Exercise task -> Reproduce only the lines of the material below that start at the line containing "scene.camera, scene.frame_end = cam, frame(seconds)" and stop at the line containing "scene.view_settings.keyframe_insert(path, frame=frame(t))". Keep both end lines.
[start of Data supplied]
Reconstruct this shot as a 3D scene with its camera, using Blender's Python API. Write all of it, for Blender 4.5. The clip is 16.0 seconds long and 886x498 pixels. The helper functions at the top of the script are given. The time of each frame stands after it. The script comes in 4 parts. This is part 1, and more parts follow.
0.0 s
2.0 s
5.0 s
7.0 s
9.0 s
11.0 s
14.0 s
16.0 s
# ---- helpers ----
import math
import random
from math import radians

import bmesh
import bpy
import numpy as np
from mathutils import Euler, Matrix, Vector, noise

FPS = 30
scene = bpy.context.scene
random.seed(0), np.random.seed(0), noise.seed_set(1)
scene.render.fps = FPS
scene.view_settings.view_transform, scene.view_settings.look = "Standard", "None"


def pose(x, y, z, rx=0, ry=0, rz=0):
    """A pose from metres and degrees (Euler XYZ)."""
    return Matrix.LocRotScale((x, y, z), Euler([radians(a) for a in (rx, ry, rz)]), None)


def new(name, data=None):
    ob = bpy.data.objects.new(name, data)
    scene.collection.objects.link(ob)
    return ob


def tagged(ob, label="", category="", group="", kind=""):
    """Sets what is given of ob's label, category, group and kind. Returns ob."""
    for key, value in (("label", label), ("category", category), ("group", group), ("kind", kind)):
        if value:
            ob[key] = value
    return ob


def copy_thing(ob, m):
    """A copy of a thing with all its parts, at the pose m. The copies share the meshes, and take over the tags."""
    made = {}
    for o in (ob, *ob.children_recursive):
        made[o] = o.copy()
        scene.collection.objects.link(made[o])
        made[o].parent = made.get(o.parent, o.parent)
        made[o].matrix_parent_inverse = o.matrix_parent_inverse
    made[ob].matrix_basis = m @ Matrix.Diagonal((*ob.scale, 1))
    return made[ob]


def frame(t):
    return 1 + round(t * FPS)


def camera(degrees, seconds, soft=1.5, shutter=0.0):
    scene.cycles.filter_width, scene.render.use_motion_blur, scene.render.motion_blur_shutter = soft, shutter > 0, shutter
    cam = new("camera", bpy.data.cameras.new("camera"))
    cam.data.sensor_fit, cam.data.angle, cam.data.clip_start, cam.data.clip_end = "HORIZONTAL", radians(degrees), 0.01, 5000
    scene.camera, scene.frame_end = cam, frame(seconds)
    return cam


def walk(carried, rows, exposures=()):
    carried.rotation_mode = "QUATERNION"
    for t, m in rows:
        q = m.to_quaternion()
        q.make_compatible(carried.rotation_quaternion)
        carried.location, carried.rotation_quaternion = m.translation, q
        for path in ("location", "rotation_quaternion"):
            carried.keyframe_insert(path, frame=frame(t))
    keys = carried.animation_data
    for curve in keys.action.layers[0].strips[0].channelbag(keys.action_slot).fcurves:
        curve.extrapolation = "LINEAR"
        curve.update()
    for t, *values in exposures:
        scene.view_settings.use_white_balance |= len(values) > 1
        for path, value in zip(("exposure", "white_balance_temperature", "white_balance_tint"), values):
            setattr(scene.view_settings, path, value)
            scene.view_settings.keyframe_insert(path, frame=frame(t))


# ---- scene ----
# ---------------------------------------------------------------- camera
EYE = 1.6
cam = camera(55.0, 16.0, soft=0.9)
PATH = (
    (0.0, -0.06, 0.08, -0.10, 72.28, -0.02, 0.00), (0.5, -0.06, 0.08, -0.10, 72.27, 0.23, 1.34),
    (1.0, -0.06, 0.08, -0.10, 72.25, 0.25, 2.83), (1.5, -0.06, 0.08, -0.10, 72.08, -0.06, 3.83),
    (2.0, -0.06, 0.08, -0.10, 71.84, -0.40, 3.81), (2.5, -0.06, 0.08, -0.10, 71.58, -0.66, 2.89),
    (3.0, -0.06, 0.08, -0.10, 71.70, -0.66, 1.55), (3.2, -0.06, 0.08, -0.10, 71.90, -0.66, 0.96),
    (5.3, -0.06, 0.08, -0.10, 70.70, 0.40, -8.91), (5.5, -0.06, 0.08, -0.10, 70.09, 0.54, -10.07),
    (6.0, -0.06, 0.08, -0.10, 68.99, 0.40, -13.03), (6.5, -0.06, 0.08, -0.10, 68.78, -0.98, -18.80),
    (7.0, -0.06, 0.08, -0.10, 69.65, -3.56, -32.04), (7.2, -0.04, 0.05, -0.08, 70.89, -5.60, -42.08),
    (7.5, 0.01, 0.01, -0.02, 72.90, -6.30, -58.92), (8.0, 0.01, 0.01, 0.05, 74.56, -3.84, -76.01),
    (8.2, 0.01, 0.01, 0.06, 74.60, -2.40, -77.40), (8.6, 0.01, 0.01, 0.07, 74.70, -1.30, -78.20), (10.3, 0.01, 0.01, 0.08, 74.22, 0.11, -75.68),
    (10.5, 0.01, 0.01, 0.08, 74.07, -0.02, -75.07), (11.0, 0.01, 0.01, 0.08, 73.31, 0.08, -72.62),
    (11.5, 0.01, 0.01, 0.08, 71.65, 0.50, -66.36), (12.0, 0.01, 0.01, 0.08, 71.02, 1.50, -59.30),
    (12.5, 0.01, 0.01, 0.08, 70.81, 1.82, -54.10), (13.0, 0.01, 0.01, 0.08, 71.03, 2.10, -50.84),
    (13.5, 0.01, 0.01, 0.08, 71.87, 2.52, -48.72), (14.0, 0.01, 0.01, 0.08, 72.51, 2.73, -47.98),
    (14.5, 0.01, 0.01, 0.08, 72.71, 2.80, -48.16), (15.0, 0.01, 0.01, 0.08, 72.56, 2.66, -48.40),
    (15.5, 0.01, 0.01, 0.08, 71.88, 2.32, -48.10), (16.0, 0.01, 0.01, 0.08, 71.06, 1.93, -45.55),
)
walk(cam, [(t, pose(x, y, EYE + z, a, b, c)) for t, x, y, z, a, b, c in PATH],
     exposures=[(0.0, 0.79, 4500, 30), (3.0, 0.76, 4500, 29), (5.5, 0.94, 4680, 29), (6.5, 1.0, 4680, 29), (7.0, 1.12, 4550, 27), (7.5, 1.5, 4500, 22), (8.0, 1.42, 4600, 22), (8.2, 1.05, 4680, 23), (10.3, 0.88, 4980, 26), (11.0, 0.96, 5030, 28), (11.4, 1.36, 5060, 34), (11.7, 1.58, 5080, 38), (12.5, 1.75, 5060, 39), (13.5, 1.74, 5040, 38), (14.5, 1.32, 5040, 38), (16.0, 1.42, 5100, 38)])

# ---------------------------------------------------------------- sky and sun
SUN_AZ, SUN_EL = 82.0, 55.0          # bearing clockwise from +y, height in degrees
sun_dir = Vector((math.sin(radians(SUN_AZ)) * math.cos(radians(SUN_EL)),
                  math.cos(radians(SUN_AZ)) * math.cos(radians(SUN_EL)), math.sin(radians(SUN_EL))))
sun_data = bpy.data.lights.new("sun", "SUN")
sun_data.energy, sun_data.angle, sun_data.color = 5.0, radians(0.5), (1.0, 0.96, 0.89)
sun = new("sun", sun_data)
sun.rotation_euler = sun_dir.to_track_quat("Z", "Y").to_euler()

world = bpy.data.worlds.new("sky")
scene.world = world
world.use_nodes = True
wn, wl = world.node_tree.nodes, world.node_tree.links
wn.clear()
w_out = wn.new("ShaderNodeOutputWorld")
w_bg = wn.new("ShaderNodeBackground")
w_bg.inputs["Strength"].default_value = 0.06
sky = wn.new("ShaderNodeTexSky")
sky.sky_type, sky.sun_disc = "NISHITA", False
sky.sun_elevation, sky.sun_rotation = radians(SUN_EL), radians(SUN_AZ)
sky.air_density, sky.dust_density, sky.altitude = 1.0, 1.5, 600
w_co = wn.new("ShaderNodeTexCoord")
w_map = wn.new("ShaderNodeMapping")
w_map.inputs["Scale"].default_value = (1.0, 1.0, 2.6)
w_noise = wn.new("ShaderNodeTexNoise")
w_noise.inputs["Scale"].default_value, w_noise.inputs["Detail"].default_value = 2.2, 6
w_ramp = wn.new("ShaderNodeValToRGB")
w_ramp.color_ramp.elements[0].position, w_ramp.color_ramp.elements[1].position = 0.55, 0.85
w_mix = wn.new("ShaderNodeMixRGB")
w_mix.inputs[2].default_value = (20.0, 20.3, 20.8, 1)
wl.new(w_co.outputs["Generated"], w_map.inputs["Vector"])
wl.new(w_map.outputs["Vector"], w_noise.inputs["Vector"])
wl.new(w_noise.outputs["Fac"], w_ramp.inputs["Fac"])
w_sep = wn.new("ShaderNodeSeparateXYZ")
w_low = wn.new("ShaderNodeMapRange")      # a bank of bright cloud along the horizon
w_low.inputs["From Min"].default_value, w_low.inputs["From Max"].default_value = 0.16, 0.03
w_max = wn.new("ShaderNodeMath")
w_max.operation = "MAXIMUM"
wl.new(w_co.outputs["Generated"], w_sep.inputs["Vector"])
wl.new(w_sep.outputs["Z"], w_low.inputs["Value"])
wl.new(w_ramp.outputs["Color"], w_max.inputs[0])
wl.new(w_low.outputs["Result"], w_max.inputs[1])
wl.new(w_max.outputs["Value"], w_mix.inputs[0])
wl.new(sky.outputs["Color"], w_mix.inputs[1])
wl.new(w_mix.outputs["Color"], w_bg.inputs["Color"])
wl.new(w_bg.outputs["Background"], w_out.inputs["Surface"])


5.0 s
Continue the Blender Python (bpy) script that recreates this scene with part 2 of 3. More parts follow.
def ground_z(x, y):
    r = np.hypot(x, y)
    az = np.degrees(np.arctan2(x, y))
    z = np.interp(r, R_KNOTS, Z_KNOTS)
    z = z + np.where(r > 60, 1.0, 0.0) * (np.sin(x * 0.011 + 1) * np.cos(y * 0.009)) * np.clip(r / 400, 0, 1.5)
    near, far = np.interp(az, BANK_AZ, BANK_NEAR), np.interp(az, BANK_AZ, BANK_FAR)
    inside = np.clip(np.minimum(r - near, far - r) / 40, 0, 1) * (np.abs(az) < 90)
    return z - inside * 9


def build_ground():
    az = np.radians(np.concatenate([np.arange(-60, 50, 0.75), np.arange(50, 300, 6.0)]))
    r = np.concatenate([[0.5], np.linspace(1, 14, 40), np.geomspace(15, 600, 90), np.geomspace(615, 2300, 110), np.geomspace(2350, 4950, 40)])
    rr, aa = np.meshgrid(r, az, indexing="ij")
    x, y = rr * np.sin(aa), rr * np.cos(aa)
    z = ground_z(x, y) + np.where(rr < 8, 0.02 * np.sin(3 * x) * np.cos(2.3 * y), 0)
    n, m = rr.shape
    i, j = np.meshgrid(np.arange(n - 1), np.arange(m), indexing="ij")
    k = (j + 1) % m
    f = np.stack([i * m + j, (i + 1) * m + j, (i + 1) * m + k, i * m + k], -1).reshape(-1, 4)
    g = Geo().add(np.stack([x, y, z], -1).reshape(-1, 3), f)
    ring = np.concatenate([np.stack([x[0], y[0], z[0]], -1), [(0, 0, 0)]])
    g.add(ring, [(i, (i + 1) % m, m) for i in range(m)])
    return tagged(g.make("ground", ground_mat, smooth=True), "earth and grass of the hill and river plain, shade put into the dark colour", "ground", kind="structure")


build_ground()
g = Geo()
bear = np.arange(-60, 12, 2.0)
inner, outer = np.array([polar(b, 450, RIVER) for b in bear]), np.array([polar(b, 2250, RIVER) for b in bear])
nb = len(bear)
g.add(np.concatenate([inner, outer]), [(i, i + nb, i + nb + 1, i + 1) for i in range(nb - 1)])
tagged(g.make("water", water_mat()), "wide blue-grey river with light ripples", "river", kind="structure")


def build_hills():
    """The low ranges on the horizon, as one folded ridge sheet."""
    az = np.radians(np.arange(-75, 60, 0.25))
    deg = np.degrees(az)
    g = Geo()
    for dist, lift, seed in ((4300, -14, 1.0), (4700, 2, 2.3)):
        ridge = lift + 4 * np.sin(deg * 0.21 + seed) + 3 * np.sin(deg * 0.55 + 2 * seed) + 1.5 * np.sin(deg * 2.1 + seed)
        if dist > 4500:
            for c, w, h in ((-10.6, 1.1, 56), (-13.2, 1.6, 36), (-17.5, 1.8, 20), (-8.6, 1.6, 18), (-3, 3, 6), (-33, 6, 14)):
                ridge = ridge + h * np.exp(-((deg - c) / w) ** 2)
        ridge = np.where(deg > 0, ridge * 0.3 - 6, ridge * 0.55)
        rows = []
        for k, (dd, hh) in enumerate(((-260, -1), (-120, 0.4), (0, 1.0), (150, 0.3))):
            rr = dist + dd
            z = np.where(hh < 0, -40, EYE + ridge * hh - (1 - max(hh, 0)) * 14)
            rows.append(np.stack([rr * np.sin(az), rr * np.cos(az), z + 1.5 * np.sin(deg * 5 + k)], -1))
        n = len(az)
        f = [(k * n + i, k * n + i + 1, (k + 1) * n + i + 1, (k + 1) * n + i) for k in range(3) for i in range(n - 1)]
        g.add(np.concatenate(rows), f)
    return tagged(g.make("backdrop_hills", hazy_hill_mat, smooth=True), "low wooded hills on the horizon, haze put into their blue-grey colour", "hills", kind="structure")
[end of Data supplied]
Exercise response ->
    scene.camera, scene.frame_end = cam, frame(seconds)
    return cam


def walk(carried, rows, exposures=()):
    carried.rotation_mode = "QUATERNION"
    for t, m in rows:
        q = m.to_quaternion()
        q.make_compatible(carried.rotation_quaternion)
        carried.location, carried.rotation_quaternion = m.translation, q
        for path in ("location", "rotation_quaternion"):
            carried.keyframe_insert(path, frame=frame(t))
    keys = carried.animation_data
    for curve in keys.action.layers[0].strips[0].channelbag(keys.action_slot).fcurves:
        curve.extrapolation = "LINEAR"
        curve.update()
    for t, *values in exposures:
        scene.view_settings.use_white_balance |= len(values) > 1
        for path, value in zip(("exposure", "white_balance_temperature", "white_balance_tint"), values):
            setattr(scene.view_settings, path, value)
            scene.view_settings.keyframe_insert(path, frame=frame(t))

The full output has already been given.